Wednesday, August 14, 2013
Labels: Cyber (InfoSec) Competitions , cyber challenges , USCC
U.S. Cyber Challenge 2013
Posted by Matthew Matchen at 2:07 PM
In June I attended the U.S. Cyber Challenge, and for those that don't know about it, I'm posting a review because this is one event that deserves more attention.
To sum up what it is, here's an excerpt from the main website:
USCC Summer Camps feature one week of specialized cyber security training that includes workshops, a job fair, and a culminating “Capture the Flag” competition. The workshops are lead by college faculty, top SANS Institute instructors, and cyber security experts from the community. The workshops and presentations focus on a variety of topics ranging from intrusion detection, penetration testing and forensics. Participants can also participate in a job fair that provides them the opportunity to meet with USCC sponsors and discuss potential employment. The week-long program ends with a competitive “Capture the Flag” competition and an awards ceremony attended by notables in the cyber security industry and government.
|Image Credit: vmpyrdavid|
In order to attend the camp, you have to compete in the initial challenge. This year that involved packet capture analysis, which tested not only your ability to filter through the pcap for relevant information, but also to identify in the pcap what type of web-based attack was happening (XSS, SQLi, etc). Based on how well you performed, you are sent an invitation email. I think the invitation is really just a process to weed out those individuals that are really motivated or genuine about attending the event, because to complete the invitation, you have to seek out two letters of recommendation (LoR). One of those letters can be personal from a friend, but the other has to be from either a teacher or your boss. People not willing to go to those lengths are not given further consideration.
After submitting the LoR, I received an email confirming my selection along with instructions for attendance!
Apparently, the event venue changes from year to year and in 2013 it was held at the Hotel Roanoke in Virginia. USCC attendees were slated two to a room. Make sure you check out the event logistics for future years so you don't mistakenly tell someone they can come room with you and then have to nix those plans later.

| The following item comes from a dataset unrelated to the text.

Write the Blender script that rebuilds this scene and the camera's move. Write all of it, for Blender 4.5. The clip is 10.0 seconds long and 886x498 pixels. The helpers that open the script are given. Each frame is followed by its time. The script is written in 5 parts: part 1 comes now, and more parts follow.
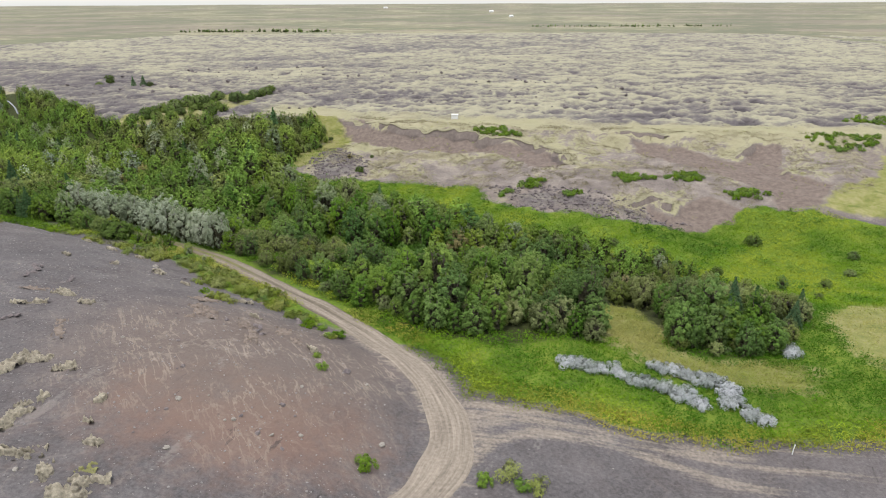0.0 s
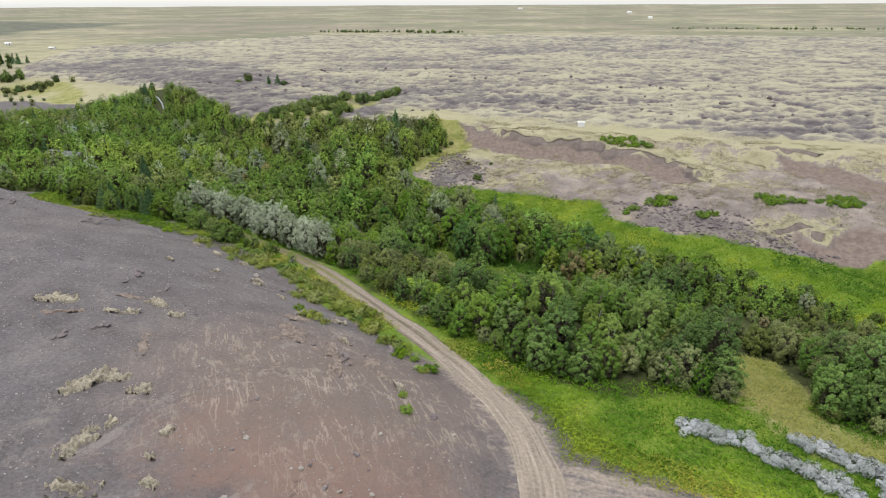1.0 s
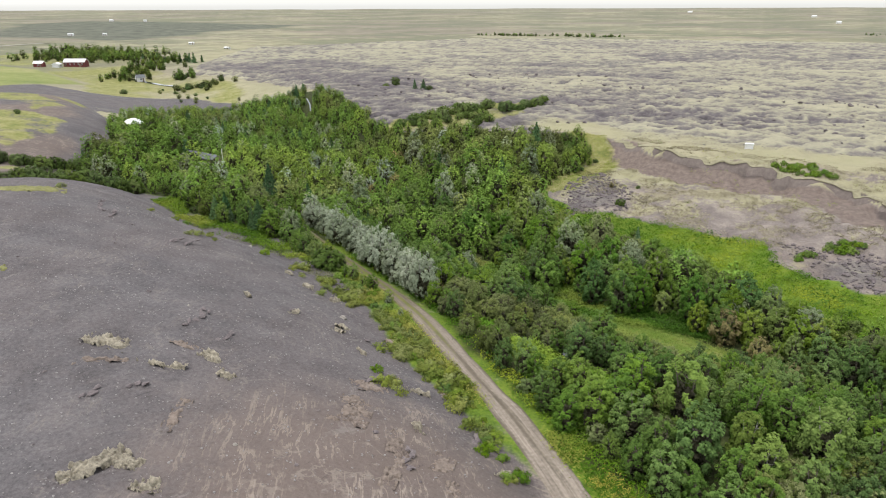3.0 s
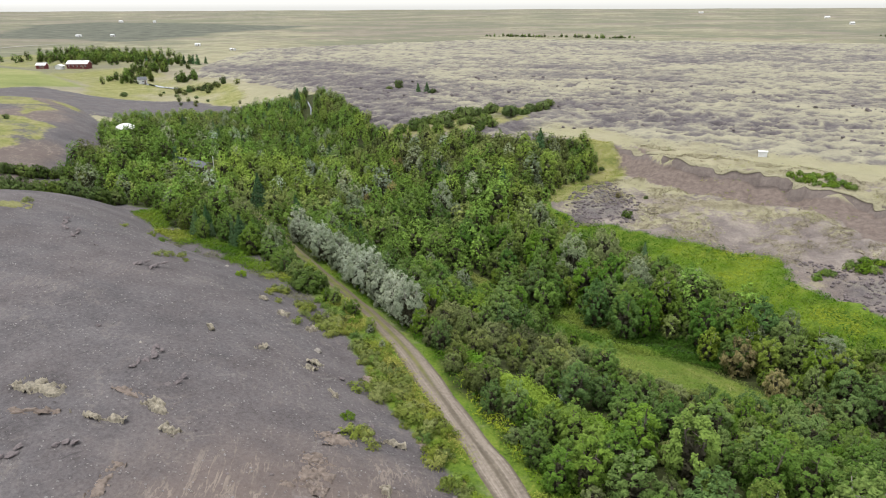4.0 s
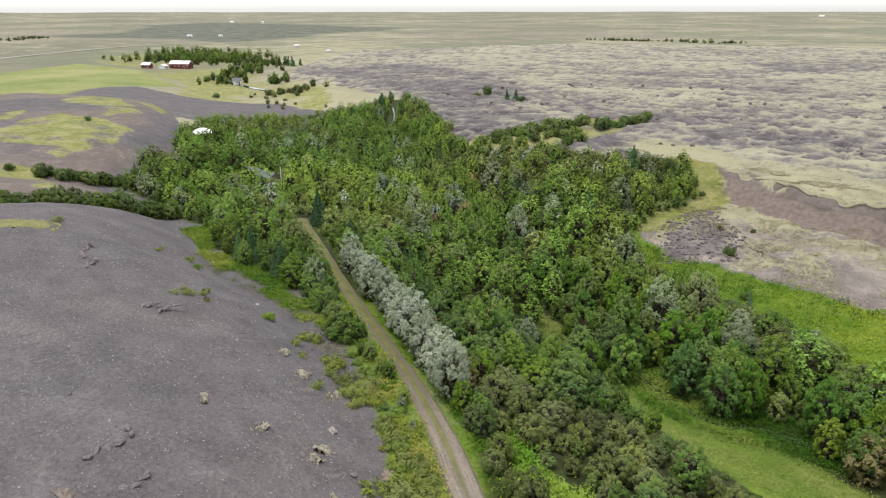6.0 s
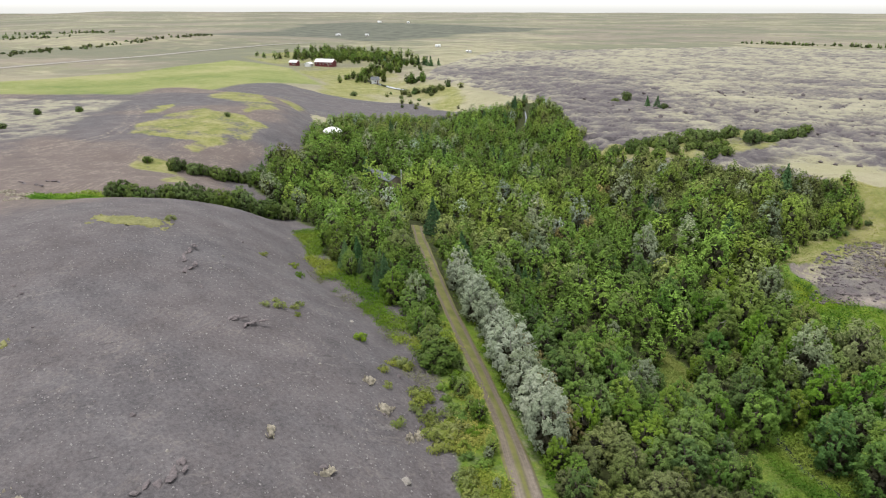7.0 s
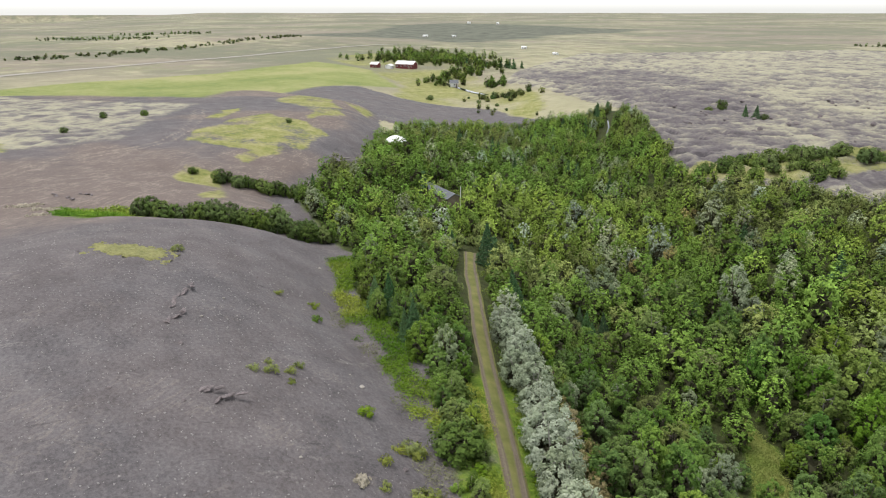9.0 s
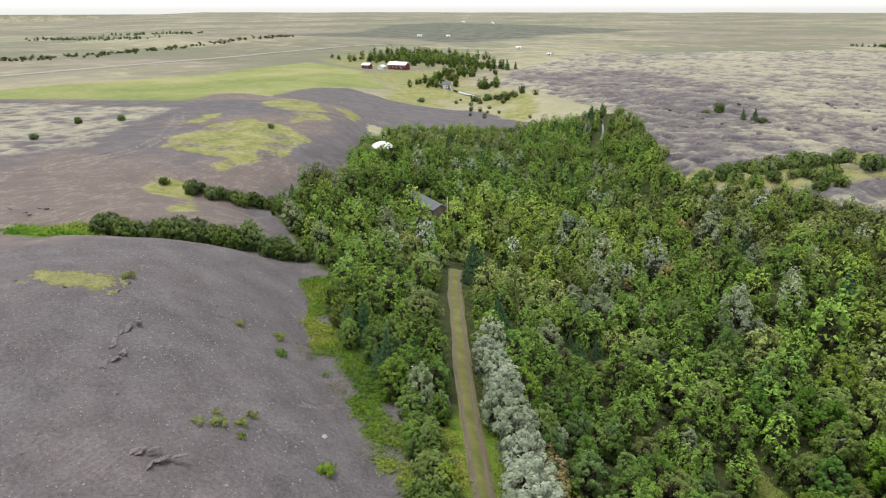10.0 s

The hotel had all the required amenities including a gym, pool, and cafe/bar. Hotel wireless is bound to the credentials of the person checking in, and there's a max of 5 devices per login.
Attached to the hotel was a conference area where the USCC conference would be held. The wireless signal reached in all areas, but perhaps due to the number of attendees, bandwidth was slow. Don't plan to rely on your carrier's hotspot because multiple attendees from multiple carriers had spotty service in the conference area. Your mileage may vary.
The cyber camp is really a 4-day session of differing topics each day, capped off with a capture the flag competition at the end of the week. These were the daily sessions:
- Day 1 - Scapy
- Day 2 - Android Pen Testing
- Day 3 - Memory Forensics with Redline and Volatility
- Day 4 - Tactical Incident Handling & Hacking Techniques
Each session included SANS excerpts from their classes focusing on these topics, along with instructors who teach those classes. The quality of instruction was extremely high, and for that alone the USCC is worth attending.
At the end of day 2 there was an ethics discussion panel to review topics such as expectation of privacy. Each table was grouped into a team for discussion to review a couple hypothetical scenarios, with the results shared in an open dialog. It was very interesting conversation.
At the end of day 4 there was a job fair. Already gainfully employed, I did not attend.
Capture the Flag
Day 5 culminated into a CTF, with attendees grouped randomly into teams of four or five. The infrastructure for the CTF was provided by iSight through their Threatspace CTF platform. The challenges, from what I can remember now, were largely based on web-oriented and forensics-oriented approaches. I used OWASP-ZAP and HTTP Header manipulation tools to identify some flags from the web-based challenges. For the forensics-focused we used Wireshark, John the Ripper, Cain & Abel, and aircrack.
Although my team did not win or place, it was fun learning new tools and their extended usage.
Overall, this experience was fantastic, and I highly recommend everyone give themselves the opportunity to experience it. Keep checking the USCC Cyber Quest site for future challenges!